The answer is surprisingly simple. As external meetings (with customers, partners, vendors, etc.) diminish, workers have been quick to fill that time with an increase in internal meetings with teammates. We have ultimately replaced canceled external meetings with as many new internal team meetings.
It’s already a challenge to stay productive while balancing home, work, and the fear and anxiety of the changing environment. So why do workers need more internal meetings competing for their time?
We think it’s because of the positive impact meetings have on team alignment. It’s natural that businesses use meetings as a tool to offset the disconnect associated with a rapid shift to remote work. This explains the growth of internal meetings in times when business is otherwise slowing down.
Looking at the meeting titles of all meetings in the past 14 days, the data shows a high volume of keywords that confirm this thinking:
Reviews, syncs, updates, and discussions now consume the bulk of our calendars.
A subset of working from home (WFH), meeting from home (MFH) is a skill we need to develop as professional remote workers—because teams that simply transplant an office-meeting culture onto their new remote reality will see meetings become a greater burden than ever before.
At Hugo, we’ve looked at the approaches taken by well-oiled remote teams that have mastered meeting from home.

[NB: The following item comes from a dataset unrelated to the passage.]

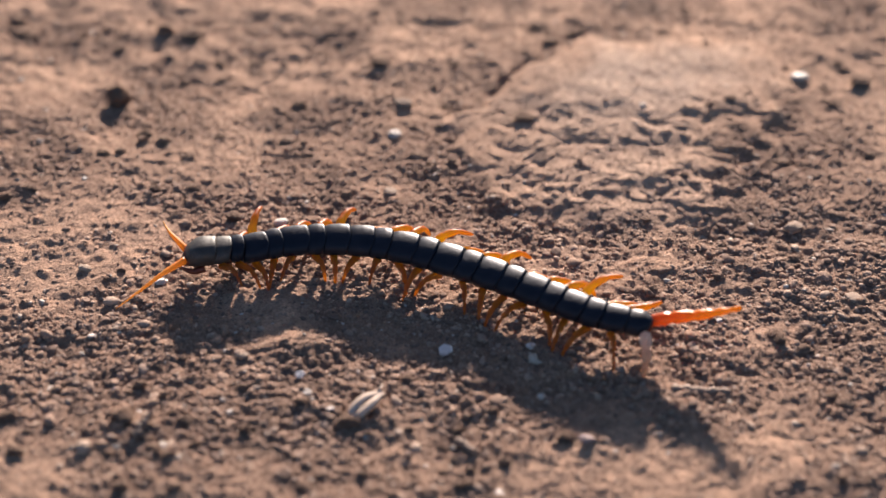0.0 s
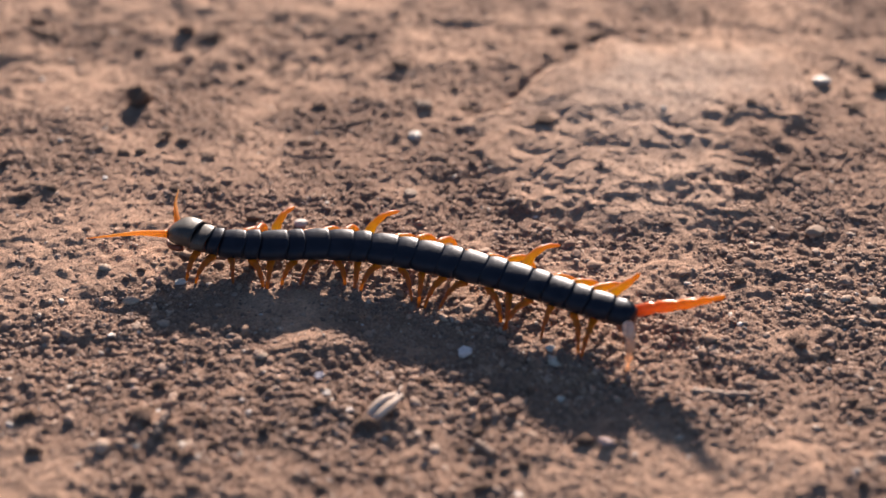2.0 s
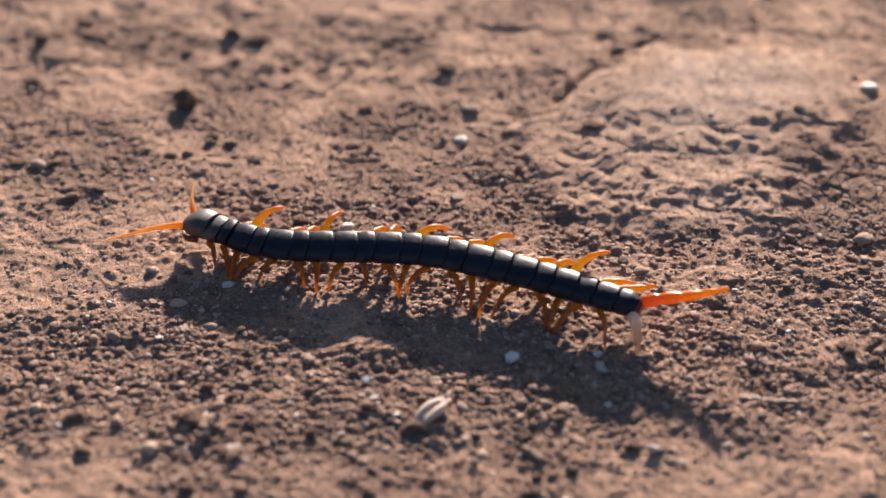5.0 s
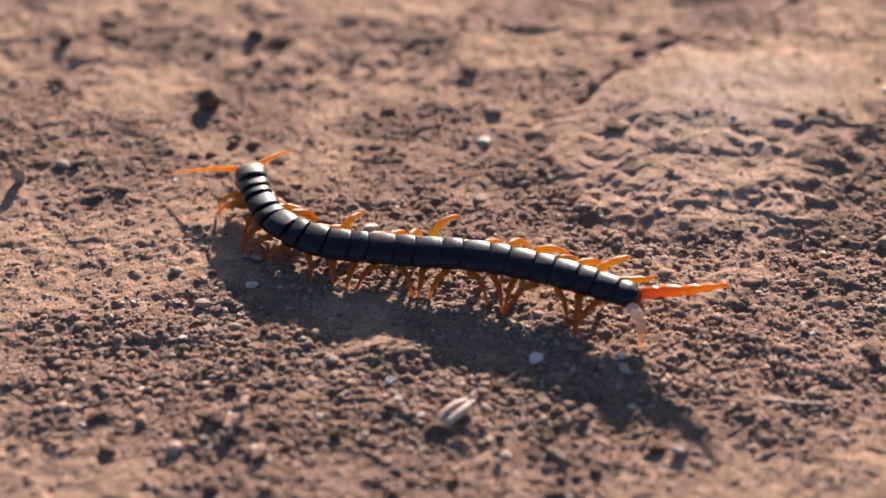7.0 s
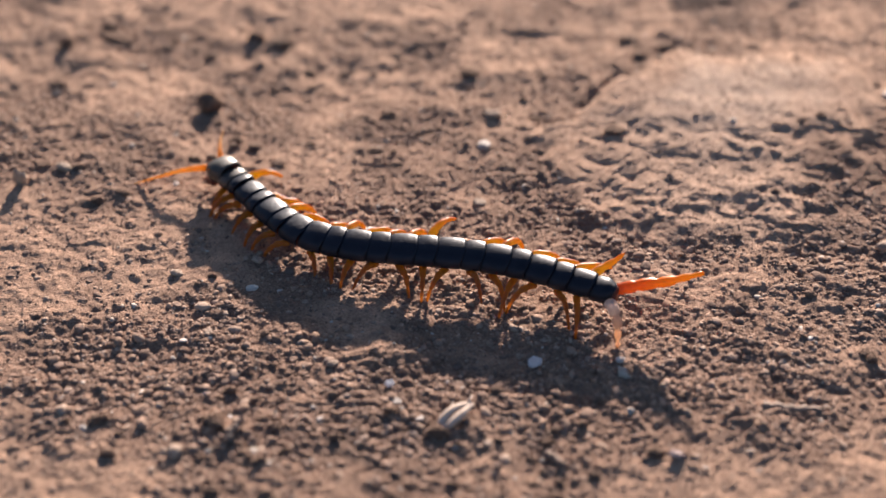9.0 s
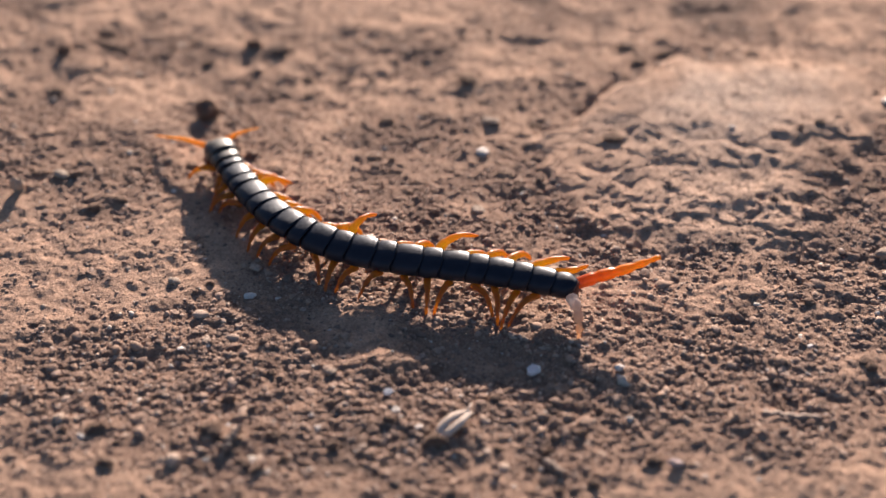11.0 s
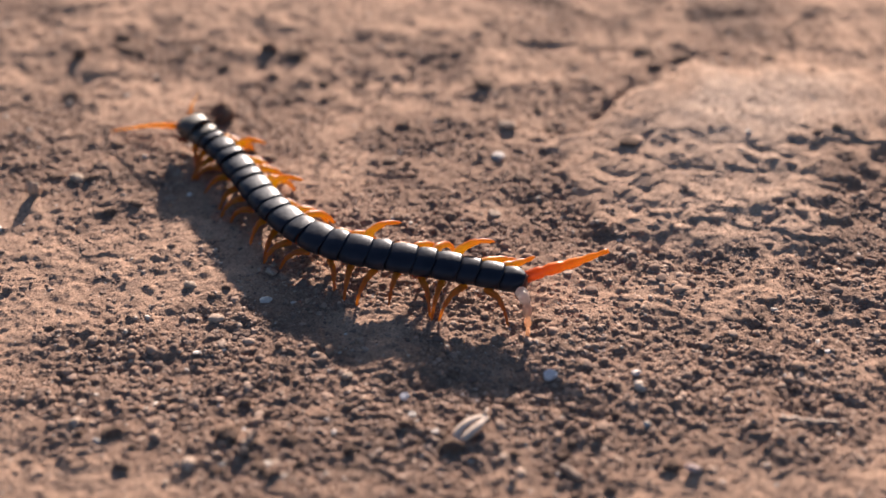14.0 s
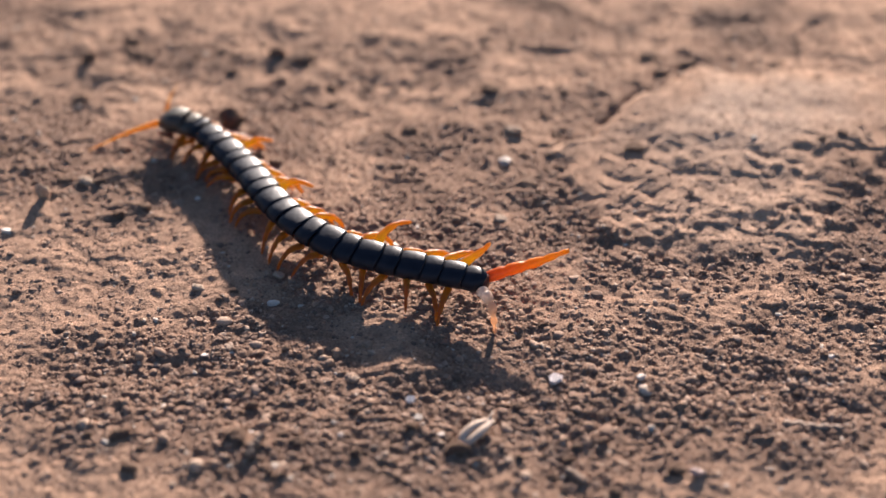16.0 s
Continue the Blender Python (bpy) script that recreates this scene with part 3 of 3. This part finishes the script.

We’ve all seen the memes about meetings that should have been emails, and there’s certainly truth behind the anti-meeting rhetoric. Even though Hugo is a meeting-technology company, we have an internal rule for our team: No more than 10% of our workweek can be spent in meetings with the team.
The rationale is simple. Meetings are most valuable when they are a forum for debate, discussion, and decision making. When used solely for updates, information sharing, and staying in touch, they are inefficient at best and boring at worst. In 2020, we have a great suite of technologies to help us stay up-to-date outside of the meeting room.
This is particularly important while working remotely. We’re much more likely to be in different time zones, balancing work commitments from home while grappling with dogs that need walking, babies that need changing, and simply trying not to go stir crazy. This collectively means the cost of each internal meeting has never been higher.
Working from home should not be cause for more meetings. Applying a simple “when to meet” framework can slash the number of hours competing with productive time, and lead to meetings being reserved for a specific way of working that truly needs everyone’s attention. Count the number of internal meetings you and your team are attending this week and ask yourself what is left when you remove the updates, reviews, syncs, and discussions?
Working together doesn’t always have to mean meeting together.
When we look at how successful teams stay in sync without piling on meetings, there’s one common trend: asynchronous collaboration.
According to our data, more than 25% of all meeting agendas are set the day prior, and agenda creation tends to involve an average of 3.4 people. Those 3.4 people are each contributing their updates and perspectives to the agenda in order for other attendees to be on the same page walking into the meeting.
This is significant because it demonstrates how effective teams update each other and stay in sync without always needing everyone available at the same moment. Rather than waiting for the meeting to provide updates and share information, summaries and key points are laid out in advance, making the meeting time more far more efficient. In some cases, we hear of meetings being canceled because collaborative agenda setting achieves the meeting’s objective before the meeting has even started!
Asynchronous collaboration embodies ways of working where we don’t need each other’s focus at the exact same time. Shifting away from allowing others to dictate your day provides an opportunity for remote workers to maximize productivity, output, and competing life demands.
The idea that collaboration requires everyone involved to simultaneously be available is antiquated. With an asynchronous lens on how we can better work together, we have found many other ways to stay in sync without scheduling yet another meeting. Sending short video messages that convey your thoughts, ideas, or feedback is one way to achieve the same bandwidth of communication as a meeting, without the real-time cost.
Strategies like these have the potential to maximize the degree of alignment while recognizing that scheduling more meetings is not the most effective way to maintain alignment while adapting to the new normal—i.e. working from home.